2) Lack of "awareness" of either security rules, business practices or technological limitations of a given BI environment -- if the expected rules and boundaries are not clearly communicated, agreed-to and actually understood, you can expect a rather wild degree of variation in compliance with any security, business or technology implementation. If it's a matter of a user or provider understanding -- but not agreeing to comply with -- a given set of guidelines, it's really not important what type of environment is being implemented, as much as whether or not that specific behavior is acceptable in your BI- and management-culture. Governance is key, and will need to happen OUTSIDE I.T., within the Business side of the organization, with IT as an "enabler," rather than the "owner" of the overall BI solution environment.
3) Sustainability has a cost. Well-designed business intelligence environments need to account for data quality, data integrity, and other fundamental characteristics of acceptable information-quality levels. While cloud-based BI might bring "new" capabilities in terms of connectivity and availability, it's certainly the case that those capabilities come with some costs-to-support. Most likely, those costs won't be well-understood up front, but will become much more clearly defined as the users evolve their needs, and the providers of BI-in-the-cloud services evolve their capabilities to meet those needs.
Suggestion: Keep track of both cost and business value, so you can judge the overall worth of the balance between cloud-based and non-cloud-based solutions in terms of what's important to your business. There's more to the equation than dollars: it's also important to actually measure how well you've met your sponsor's stated business objectives, some of which are NOT about cost, but are more about achieving organizationally-prioritized values.

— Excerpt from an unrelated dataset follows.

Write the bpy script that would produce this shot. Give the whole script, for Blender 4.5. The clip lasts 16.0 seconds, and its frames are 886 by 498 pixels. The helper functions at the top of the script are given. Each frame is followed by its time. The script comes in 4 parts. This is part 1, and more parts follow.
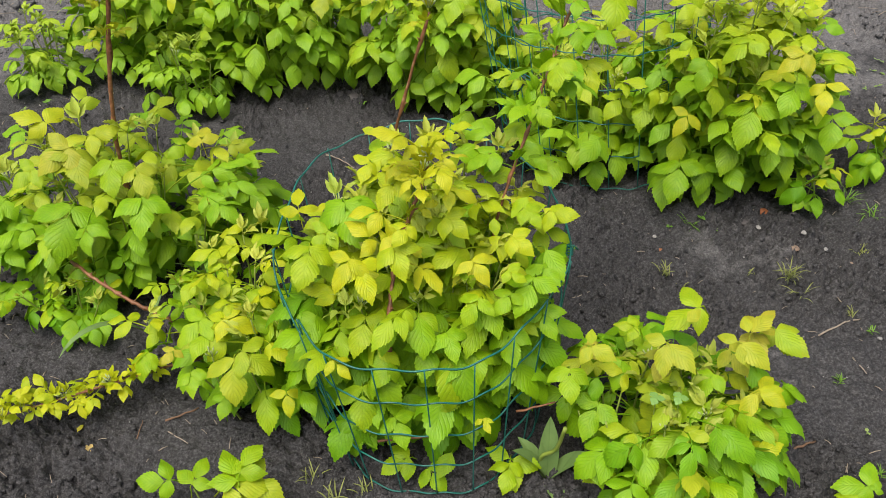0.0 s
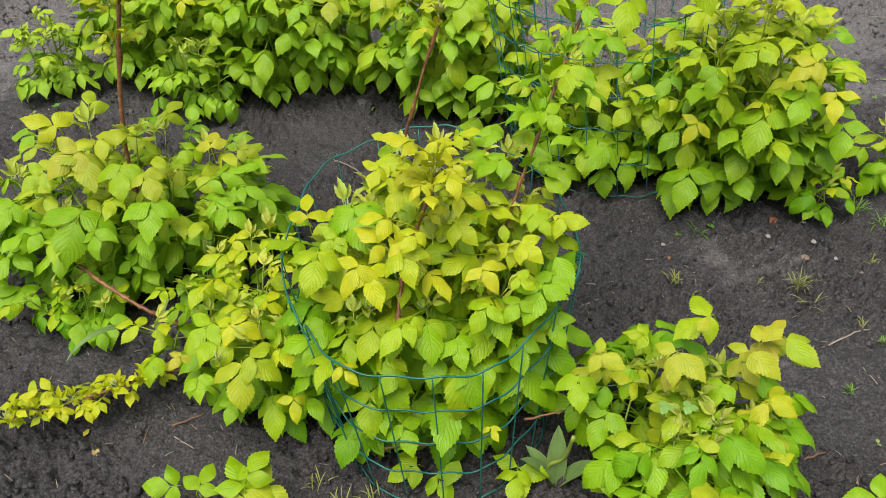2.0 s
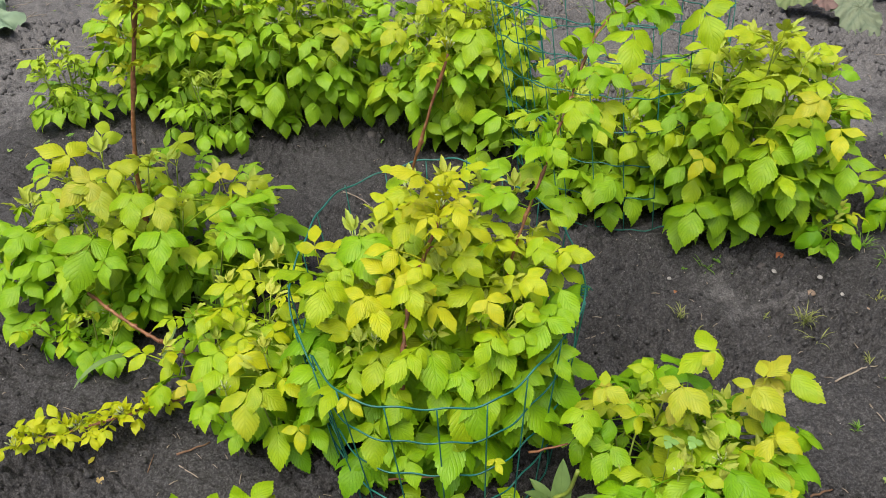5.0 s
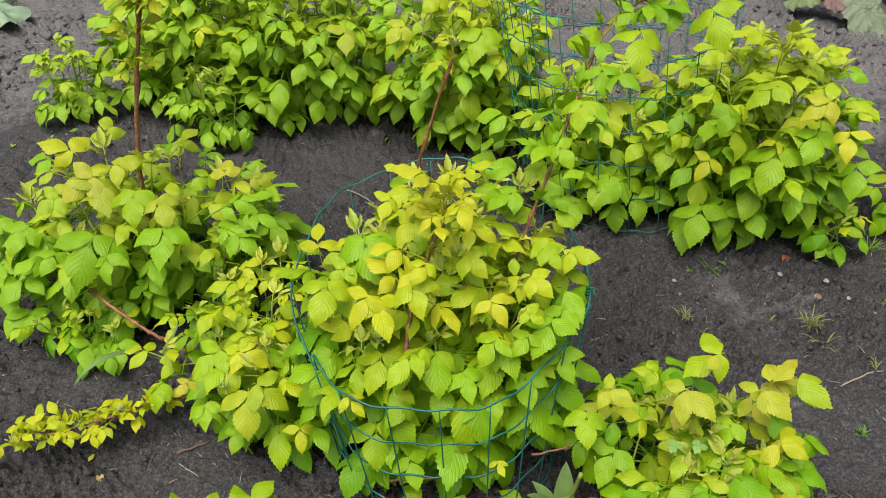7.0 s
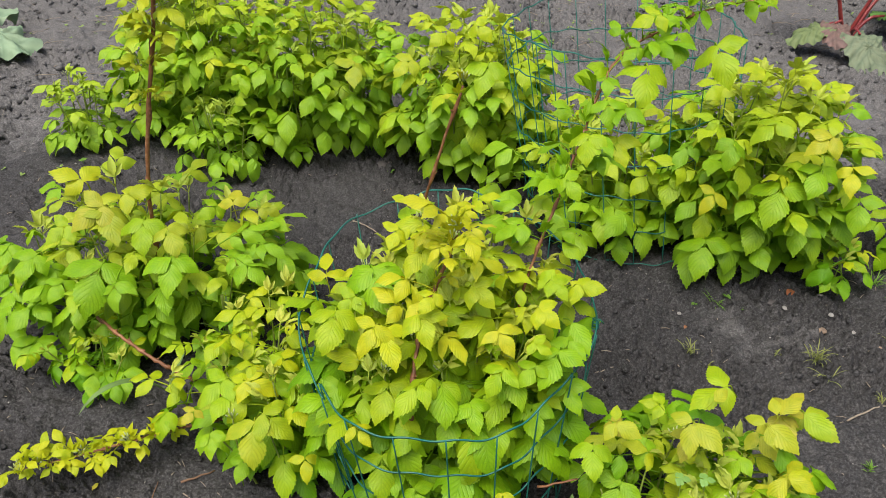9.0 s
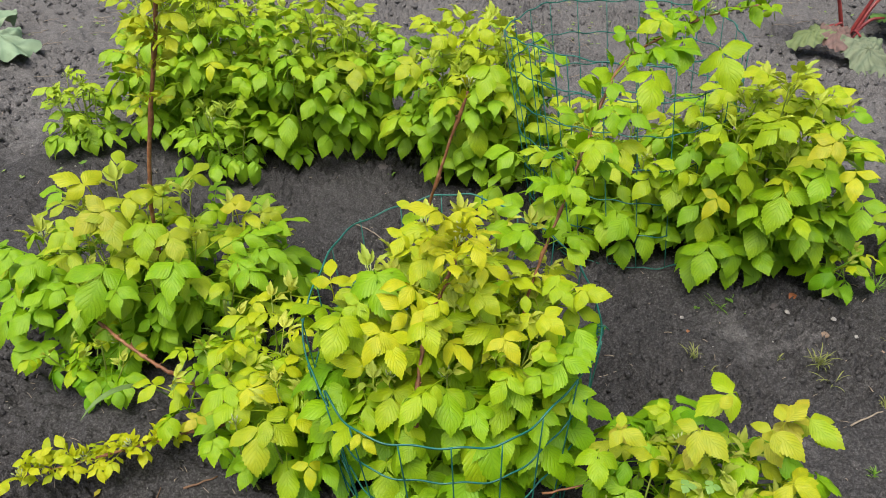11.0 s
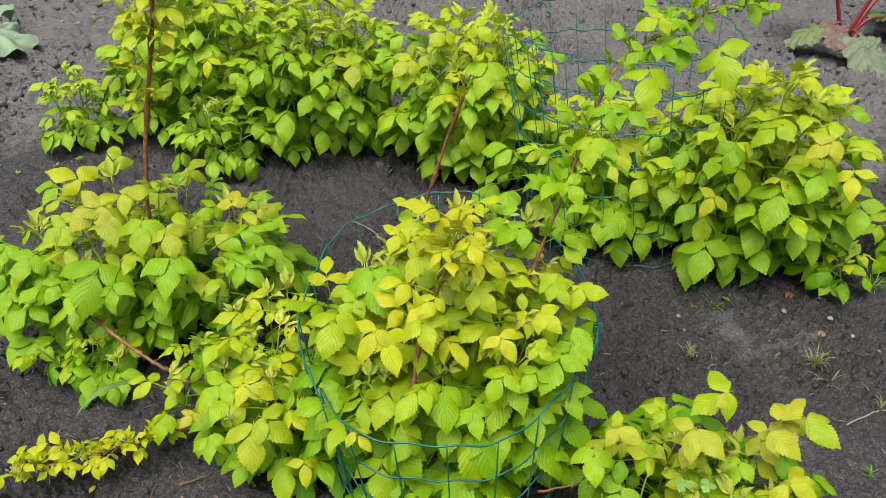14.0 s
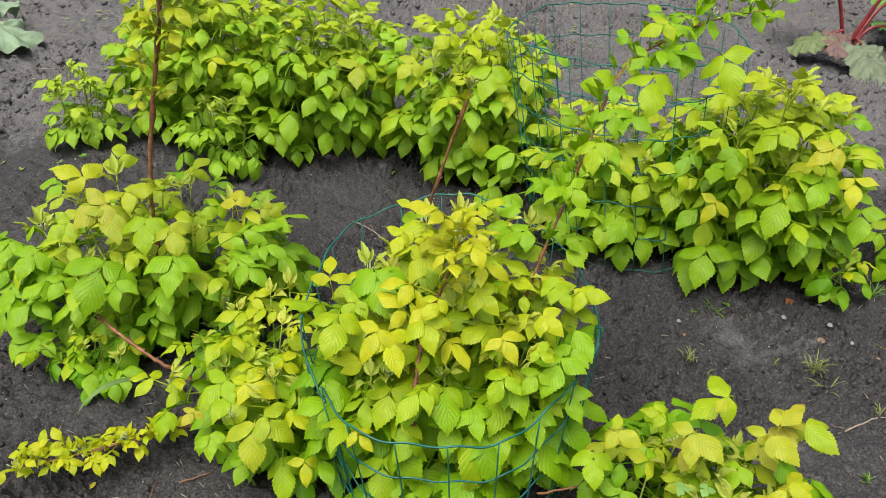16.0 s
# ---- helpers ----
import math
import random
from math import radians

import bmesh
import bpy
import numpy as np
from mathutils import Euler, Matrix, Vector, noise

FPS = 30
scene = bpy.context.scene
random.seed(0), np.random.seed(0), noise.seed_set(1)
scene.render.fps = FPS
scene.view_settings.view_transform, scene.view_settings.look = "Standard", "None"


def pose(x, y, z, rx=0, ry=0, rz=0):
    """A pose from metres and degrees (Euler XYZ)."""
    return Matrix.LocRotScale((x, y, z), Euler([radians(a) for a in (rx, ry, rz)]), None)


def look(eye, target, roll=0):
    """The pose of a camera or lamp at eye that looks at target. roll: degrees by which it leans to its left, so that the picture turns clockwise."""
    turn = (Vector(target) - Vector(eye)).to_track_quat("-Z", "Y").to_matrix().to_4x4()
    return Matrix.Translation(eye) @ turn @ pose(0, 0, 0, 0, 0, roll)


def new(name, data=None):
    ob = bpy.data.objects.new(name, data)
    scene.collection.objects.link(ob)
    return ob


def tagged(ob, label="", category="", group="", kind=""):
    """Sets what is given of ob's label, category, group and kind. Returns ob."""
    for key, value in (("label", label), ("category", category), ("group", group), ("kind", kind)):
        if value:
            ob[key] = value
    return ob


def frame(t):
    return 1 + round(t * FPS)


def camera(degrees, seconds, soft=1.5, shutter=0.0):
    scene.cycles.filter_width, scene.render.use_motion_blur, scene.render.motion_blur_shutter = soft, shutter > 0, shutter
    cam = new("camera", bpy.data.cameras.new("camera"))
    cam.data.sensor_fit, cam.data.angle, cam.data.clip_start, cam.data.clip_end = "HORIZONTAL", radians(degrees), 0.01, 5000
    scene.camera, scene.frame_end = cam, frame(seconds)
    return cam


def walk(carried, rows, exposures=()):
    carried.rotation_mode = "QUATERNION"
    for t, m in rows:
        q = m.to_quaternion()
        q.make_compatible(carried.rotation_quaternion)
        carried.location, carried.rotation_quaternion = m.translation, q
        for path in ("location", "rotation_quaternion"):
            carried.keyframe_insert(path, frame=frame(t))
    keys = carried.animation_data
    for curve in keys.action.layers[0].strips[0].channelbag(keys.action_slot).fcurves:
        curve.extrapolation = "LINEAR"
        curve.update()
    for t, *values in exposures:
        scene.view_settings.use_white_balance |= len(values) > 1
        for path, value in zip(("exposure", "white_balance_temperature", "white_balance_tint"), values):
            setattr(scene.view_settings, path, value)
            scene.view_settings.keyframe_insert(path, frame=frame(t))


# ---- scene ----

Cloud-based business intelligence will solve a number of important, previously poorly-served areas of reporting and analysis. We, at Jaspersoft, have studied these areas (use-cases) during the course of our product planning and the launch of our cloud-based BI service, which is offered as an integrated stack along with RightScale, Vertica and Talend. This service offers "instant-on" and pay-as-you-go BI services that we believe will provide an elegant BI answer in at least four scenarios:
1. Enterprise Proof-of-Concepts where sequestered data and non-production BI systems are necessary.
2. Enterprise Projects or "Situational BI" where an event or project milestone is relatively short-term and for which a costly BI platform installation is not possible.
3. Small and Mid-Sized businesses that have neither the expertise nor the capital budget to install and then maintain a complete BI stack.
4. Other Cloud-based applications that require fast, rich, affordable analysis (either operational BI or strategic BI) and would want BI platform similarity.
Our experience with all four of these scenarios tell us that they share the need a for fast, low cost infrastructure, pay-as-you-go BI solution. The primary questions or challenges we hear about include: data security, integrated procurement and billing (for administrative simplification), and ability to customize. Future versions of our integrated BI stack in the cloud will address these primary challenges. The main lesson we learned through this product launch: BI in the cloud is of great interest to a sizable market and it will become mainstream more quickly than most expect.